🤖 AI Summary
This work addresses the challenge of enabling large language models to accurately predict external evaluators’ scores for their generated content in data-scarce settings. The authors propose Self-Evaluation Elicitation (SEE), a method that leverages only 160 labeled samples—approximately 1/31 of the baseline data size—to elicit the model’s intrinsic self-evaluation capability. SEE integrates calibrated, coupled reinforcement learning with masked knowledge distillation in a two-stage training framework, significantly improving prediction calibration without compromising generation quality. Requiring minimal training data, SEE demonstrates high efficiency, strong transferability, and robust generalization across diverse evaluators, supporting multi-attribute quality score prediction.
📝 Abstract
Large language models are increasingly evaluated by other models, raising a natural question: can a model predict how a judge will score its own output?
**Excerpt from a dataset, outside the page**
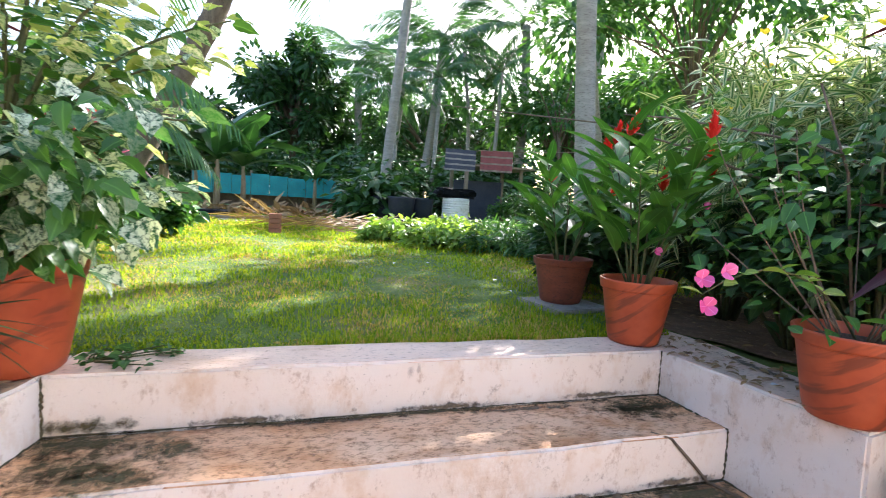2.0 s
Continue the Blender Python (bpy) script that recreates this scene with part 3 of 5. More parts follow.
thing("twig", "dark dry twig lying down the step", "twig", me=mesh_of("twig", v, f, [M_BARK], smooth=True))
v, f = lathe([(0, 0), (0.018, 0.004), (0.02, 0.018), (0.012, 0.03), (0, 0.032)], 10, 0.2)
for k, (x, y, z) in enumerate(((0.62, 1.02, -0.38), (0.78, 0.98, -0.38))):
    thing("coconut_husk", "small dark husk lying on the step", "husk", Matrix.Translation((x, y, z)), "husks", me=mesh_of("coconut_husk", v, f, [M_BARK], smooth=True))


def wall_mesh(outline, z0, z1, top=None, face=None):
    bm = prism_bm(outline, z0, z1, 0.010, 0.016 if face else 0.007, 7)
    me = bm_mesh("wall", bm, face or M_PLASTER)
    me.materials.append(top or M_SLAB)
    for p in me.polygons:
        if p.center.z > z1 - 0.0075 and p.normal.z > 0.8:
            p.material_index = 1
    return me


L0, L1 = (side_left(0.69), 0.69), (side_left(1.42), 1.42)
thing("wall_left", "low white-washed flanking wall with a mossy cement top", "wall",
      me=wall_mesh([(-1.83, 0.82), L0, L1, (-1.12, 1.66), (-1.50, 1.66), (-1.62, 1.36), (-1.85, 1.30)], LOW, 0.0, M_MOSSTOP), kind="structure")
thing("wall_right", "low white-washed flanking wall with a stained cement top", "wall",
      me=wall_mesh([(side_right(0.63), 0.63), (1.42, 0.66), (1.42, 1.74), (1.10, 1.66), (side_right(1.42), 1.42)], LOW, 0.0), kind="structure")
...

We find that the ability is largely present before any targeted training: prompted few-shot, a base model already predicts an external judge's multi-attribute quality scores on open-ended responses well above chance across three benchmarks. We introduce Self-Evaluation Elicitation (SEE), a method that surfaces this latent ability through a short cycle comprising a calibration-coupled reinforcement learning phase that improves the answer and predicts the judge, followed by a masked distillation phase that sharpens the prediction while leaving the answer untouched. From 160 unique examples, roughly 31x fewer than a reinforcement learning baseline, SEE improves held-out calibration across three benchmarks while preserving answer quality. The elicited self-evaluation is sharply localized within the model's own token distribution and stable across judges it was never trained against, indicating a transferable notion of quality rather than a single judge's preference. These results reframe judge-aligned self-evaluation as a problem of elicitation rather than acquisition.